● **Data shown**:
===

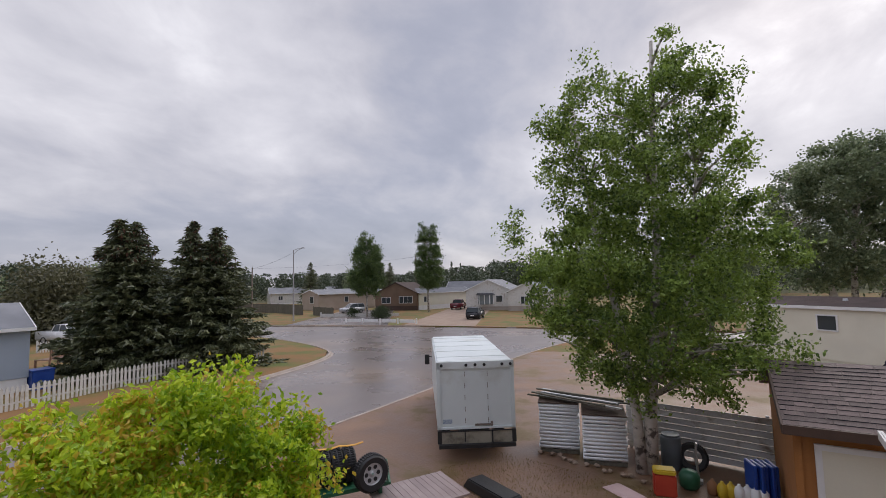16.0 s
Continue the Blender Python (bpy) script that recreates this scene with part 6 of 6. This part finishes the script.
def crown_rows(rows, heading, rad, seed, deep=0.8):
    """A crown from rows (height, left reach, right reach) seen from a heading: boughs at several depths, in a round plan."""
    q = np.random.default_rng(seed)
    out = []
    for z, lo_, hi_ in rows:
        mid, hw = (lo_ + hi_) / 2, (hi_ - lo_) / 2
        n = max(1, int(round(2 * hw / (rad * 1.35))))
        for k in range(n):
            s_ = mid if n == 1 else lo_ + rad * 0.8 + (hi_ - lo_ - rad * 1.6) * k / (n - 1)
            reach = deep * math.sqrt(max(0.0, hw * hw - (s_ - mid) ** 2))
            for f in ((0.0,) if reach < rad else (-reach, reach) if reach < 2.5 * rad else (-reach, 0.1 * reach, reach)):
                out.append((s_ + q.uniform(-0.15, 0.15) * rad, z + q.uniform(-0.35, 0.35) * rad, rad * q.uniform(0.75, 1.15), rad * q.uniform(0.7, 1.1), f * q.uniform(0.7, 1.1)))
    a = radians(heading)
    rt, fw = (math.cos(a), math.sin(a)), (-math.sin(a), math.cos(a))
    return [((rt[0] * b[0] + fw[0] * b[4], rt[1] * b[0] + fw[1] * b[4], b[1]), (b[2], b[2], b[3])) for b in out]


tree("birch_tree", (1.85, -13.75, 0), "tall leafy birch with pale twin trunks", [
    ([(0, 0, 0), (-0.05, 0.05, 1.5), (-0.25, 0.1, 3.5), (-0.45, 0.1, 6), (-0.5, 0, 9), (-0.6, 0, 11.8)], 0.19),
    ([(0.22, 0.1, 0), (0.3, 0.1, 1.6), (0.6, 0.2, 4), (1.2, 0.1, 7), (1.7, 0, 10.6)], 0.16),
    ([(-0.3, 0.0, 2.4), (-1.2, -0.1, 5), (-1.5, 0, 8.2)], 0.10)],
    crown_rows([(11.6, -1.5, -0.8), (11.7, 0.64, 1.34), (10.9, -1.93, -0.43), (10.8, 0.32, 1.82), (10.2, 1.71, 2.25), (10.1, -2.46, 1.82), (9.3, -2.68, 2.35), (8.5, -2.68, 2.57), (7.8, -2.57, 2.68), (7.1, -2.25, 2.78), (6.4, -2.35, 3.21), (5.7, -3.21, 3.32), (5.0, -3.1, 3.32), (4.3, -2.89, 3.32), (3.7, -2.57, 3.42), (3.1, -2.03, 3.1), (2.5, -1.28, 2.57)], 188, 0.6, 12, 0.62)
    + crown_rows([(7.2, -3.75, -3.65), (6.8, -3.75, -3.55), (6.4, -3.6, -3.3), (6.1, -3.4, -2.9)] * 3, 188, 0.26, 13),
    1050, 90, 0.16, 0.105, "leaf_birch", "bark", 11, limbs=80)
tree("ash_tree", (6.05, 2.25, 0), "leafy olive-green tree close beside the house", [([(0, 0, 0), (0.1, 0, 1.5), (0, 0.15, 3.2), (-0.25, 0.3, 5.0), (-0.4, 0.5, 6.4)], 0.11), ([(0.1, 0, 0.6), (0.3, -0.2, 2.5), (0.2, -0.4, 4.5), (0.1, -0.5, 6.0)], 0.08)],
     crown_rows([(6.35, -0.95, -0.65), (6.35, -0.25, -0.05), (6.0, -1.0, -0.55), (5.95, -0.3, 0.1), (5.75, 0.2, 0.6), (5.9, -1.8, -1.5), (5.6, -1.3, 0.4), (5.5, -2.1, -1.7), (5.2, -1.3, 0.9), (4.85, -2.4, -1.9), (4.75, -1.4, 1.2), (4.3, -1.8, 1.5), (3.8, -1.9, 1.8), (3.3, -2.2, 2.0), (2.8, -2.2, 2.0), (2.2, -2.0, 1.9), (1.6, -1.6, 1.7)], -72, 0.32, 22, 0.4),
     640, 80, 0.125, 0.076, "leaf_near", "bark_dark", 21, limbs=70)
tree("bush", (5.8, -3.0, 0), "large bright yellow-green leafy bush", [([(0, 0, 0), (0.1, 0, 0.9), (0.15, 0.2, 1.9), (0.2, 0.2, 3.0)], 0.06), ([(-0.1, 0.1, 0), (-0.4, 0.2, 1.0), (-0.8, 0.4, 2.4)], 0.05), ([(0, -0.1, 0), (0.2, -0.6, 1.0), (0.2, -1.1, 2.3)], 0.05)],
     turned([(0.65, 3.72, 0.85, 0.62), (-0.5, 3.4, 1.0, 0.6), (-1.7, 2.75, 1.1, 0.55), (-2.8, 2.2, 1.0, 0.6), (1.4, 3.0, 0.75, 0.7), (0.2, 2.4, 1.8, 1.0), (-1.8, 2.2, 1.6, 1.0), (1.3, 1.8, 1.1, 0.9), (-0.2, 1.4, 2.0, 0.9), (0.72, 4.25, 0.1, 0.3), (1.25, 4.1, 0.08, 0.25), (1.6, 3.75, 0.1, 0.25), (1.9, 3.3, 0.12, 0.3), (-0.1, 4.05, 0.14, 0.25), (0.35, 4.2, 0.1, 0.28), (-0.9, 3.9, 0.12, 0.25), (2.1, 2.7, 0.15, 0.3)], -117),
     900, 105, 0.11, 0.086, "leaf_bush", "bark_dark", 31, category="bush", limbs=60)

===

● **What this task involves**: Copy nothing but the lines from the top of the material through the line holding "return [((rt[0] *", exactly as written; omit pictures.

● **Answer to this problem**:
16.0 s
Continue the Blender Python (bpy) script that recreates this scene with part 6 of 6. This part finishes the script.
def crown_rows(rows, heading, rad, seed, deep=0.8):
    """A crown from rows (height, left reach, right reach) seen from a heading: boughs at several depths, in a round plan."""
    q = np.random.default_rng(seed)
    out = []
    for z, lo_, hi_ in rows:
        mid, hw = (lo_ + hi_) / 2, (hi_ - lo_) / 2
        n = max(1, int(round(2 * hw / (rad * 1.35))))
        for k in range(n):
            s_ = mid if n == 1 else lo_ + rad * 0.8 + (hi_ - lo_ - rad * 1.6) * k / (n - 1)
            reach = deep * math.sqrt(max(0.0, hw * hw - (s_ - mid) ** 2))
            for f in ((0.0,) if reach < rad else (-reach, reach) if reach < 2.5 * rad else (-reach, 0.1 * reach, reach)):
                out.append((s_ + q.uniform(-0.15, 0.15) * rad, z + q.uniform(-0.35, 0.35) * rad, rad * q.uniform(0.75, 1.15), rad * q.uniform(0.7, 1.1), f * q.uniform(0.7, 1.1)))
    a = radians(heading)
    rt, fw = (math.cos(a), math.sin(a)), (-math.sin(a), math.cos(a))
    return [((rt[0] * b[0] + fw[0] * b[4], rt[1] * b[0] + fw[1] * b[4], b[1]), (b[2], b[2], b[3])) for b in out]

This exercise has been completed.